-- WRITTEN TASK --
Find the line containing "return 1 + round(t * FPS)" and copy it exactly, along with every line after it up to and including the line containing "from mathutils.geometry import". Copy nothing else.

[Start]

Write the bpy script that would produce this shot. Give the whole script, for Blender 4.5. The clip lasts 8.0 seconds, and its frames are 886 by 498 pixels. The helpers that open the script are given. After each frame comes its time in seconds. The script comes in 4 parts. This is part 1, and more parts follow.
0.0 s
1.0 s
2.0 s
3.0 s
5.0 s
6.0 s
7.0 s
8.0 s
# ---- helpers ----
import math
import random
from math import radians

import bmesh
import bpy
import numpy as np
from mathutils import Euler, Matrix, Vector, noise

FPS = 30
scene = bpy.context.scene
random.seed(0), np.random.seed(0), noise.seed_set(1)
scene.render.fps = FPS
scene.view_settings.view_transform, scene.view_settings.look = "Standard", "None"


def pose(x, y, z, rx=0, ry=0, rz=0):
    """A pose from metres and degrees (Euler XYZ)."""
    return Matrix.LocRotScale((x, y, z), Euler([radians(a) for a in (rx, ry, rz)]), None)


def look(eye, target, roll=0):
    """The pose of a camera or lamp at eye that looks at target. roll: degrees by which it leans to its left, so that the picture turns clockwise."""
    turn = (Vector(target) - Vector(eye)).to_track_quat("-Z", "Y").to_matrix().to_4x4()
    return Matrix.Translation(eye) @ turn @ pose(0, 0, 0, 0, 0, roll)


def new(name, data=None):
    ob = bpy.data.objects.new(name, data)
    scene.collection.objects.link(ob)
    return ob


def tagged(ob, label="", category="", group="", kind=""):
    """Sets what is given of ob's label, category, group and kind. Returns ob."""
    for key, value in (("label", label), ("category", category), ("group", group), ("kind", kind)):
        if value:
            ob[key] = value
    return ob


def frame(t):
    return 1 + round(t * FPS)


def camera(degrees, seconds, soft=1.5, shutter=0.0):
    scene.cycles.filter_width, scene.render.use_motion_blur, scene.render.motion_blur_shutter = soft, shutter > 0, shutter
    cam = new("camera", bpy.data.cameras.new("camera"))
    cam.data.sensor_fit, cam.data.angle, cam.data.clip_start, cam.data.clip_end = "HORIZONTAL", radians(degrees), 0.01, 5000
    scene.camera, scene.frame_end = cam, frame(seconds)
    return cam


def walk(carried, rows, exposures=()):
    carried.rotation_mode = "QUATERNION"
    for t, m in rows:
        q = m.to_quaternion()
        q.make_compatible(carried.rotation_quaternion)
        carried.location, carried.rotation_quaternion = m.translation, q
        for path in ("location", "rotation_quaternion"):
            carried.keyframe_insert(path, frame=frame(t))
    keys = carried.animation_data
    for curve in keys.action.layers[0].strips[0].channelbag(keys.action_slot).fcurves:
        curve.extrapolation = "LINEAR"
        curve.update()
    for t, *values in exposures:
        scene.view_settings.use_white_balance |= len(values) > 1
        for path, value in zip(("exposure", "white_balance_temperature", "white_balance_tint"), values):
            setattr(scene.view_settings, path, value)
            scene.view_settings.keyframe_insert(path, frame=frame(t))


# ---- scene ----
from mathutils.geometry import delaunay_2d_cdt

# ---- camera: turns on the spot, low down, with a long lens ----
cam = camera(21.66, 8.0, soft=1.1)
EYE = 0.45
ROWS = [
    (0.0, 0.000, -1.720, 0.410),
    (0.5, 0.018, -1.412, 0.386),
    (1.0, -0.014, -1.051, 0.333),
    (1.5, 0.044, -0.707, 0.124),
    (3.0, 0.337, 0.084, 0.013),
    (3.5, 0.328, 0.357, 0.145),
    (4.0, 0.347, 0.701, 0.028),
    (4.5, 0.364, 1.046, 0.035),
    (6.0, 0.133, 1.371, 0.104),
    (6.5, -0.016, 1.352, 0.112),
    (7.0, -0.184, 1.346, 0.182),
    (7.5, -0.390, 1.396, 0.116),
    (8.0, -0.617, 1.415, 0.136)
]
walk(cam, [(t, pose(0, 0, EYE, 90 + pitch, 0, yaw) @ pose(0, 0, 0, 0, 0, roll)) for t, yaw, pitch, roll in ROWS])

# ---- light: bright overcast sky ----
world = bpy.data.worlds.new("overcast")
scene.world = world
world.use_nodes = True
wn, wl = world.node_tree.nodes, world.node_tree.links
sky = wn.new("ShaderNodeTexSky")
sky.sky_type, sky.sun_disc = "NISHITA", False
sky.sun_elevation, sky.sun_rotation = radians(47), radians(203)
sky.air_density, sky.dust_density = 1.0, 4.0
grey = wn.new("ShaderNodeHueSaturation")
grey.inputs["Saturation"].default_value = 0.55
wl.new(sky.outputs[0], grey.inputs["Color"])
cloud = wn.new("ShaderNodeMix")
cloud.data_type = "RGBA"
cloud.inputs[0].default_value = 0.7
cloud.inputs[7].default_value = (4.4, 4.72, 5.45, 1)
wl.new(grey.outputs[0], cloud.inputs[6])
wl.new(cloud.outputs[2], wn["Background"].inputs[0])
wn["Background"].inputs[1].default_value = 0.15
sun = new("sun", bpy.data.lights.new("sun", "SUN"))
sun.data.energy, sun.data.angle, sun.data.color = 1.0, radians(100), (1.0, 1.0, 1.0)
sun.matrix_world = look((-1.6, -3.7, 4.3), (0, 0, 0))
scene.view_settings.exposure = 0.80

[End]

-- EXPECTED ANSWER --
    return 1 + round(t * FPS)


def camera(degrees, seconds, soft=1.5, shutter=0.0):
    scene.cycles.filter_width, scene.render.use_motion_blur, scene.render.motion_blur_shutter = soft, shutter > 0, shutter
    cam = new("camera", bpy.data.cameras.new("camera"))
    cam.data.sensor_fit, cam.data.angle, cam.data.clip_start, cam.data.clip_end = "HORIZONTAL", radians(degrees), 0.01, 5000
    scene.camera, scene.frame_end = cam, frame(seconds)
    return cam


def walk(carried, rows, exposures=()):
    carried.rotation_mode = "QUATERNION"
    for t, m in rows:
        q = m.to_quaternion()
        q.make_compatible(carried.rotation_quaternion)
        carried.location, carried.rotation_quaternion = m.translation, q
        for path in ("location", "rotation_quaternion"):
            carried.keyframe_insert(path, frame=frame(t))
    keys = carried.animation_data
    for curve in keys.action.layers[0].strips[0].channelbag(keys.action_slot).fcurves:
        curve.extrapolation = "LINEAR"
        curve.update()
    for t, *values in exposures:
        scene.view_settings.use_white_balance |= len(values) > 1
        for path, value in zip(("exposure", "white_balance_temperature", "white_balance_tint"), values):
            setattr(scene.view_settings, path, value)
            scene.view_settings.keyframe_insert(path, frame=frame(t))


# ---- scene ----
from mathutils.geometry import delaunay_2d_cdt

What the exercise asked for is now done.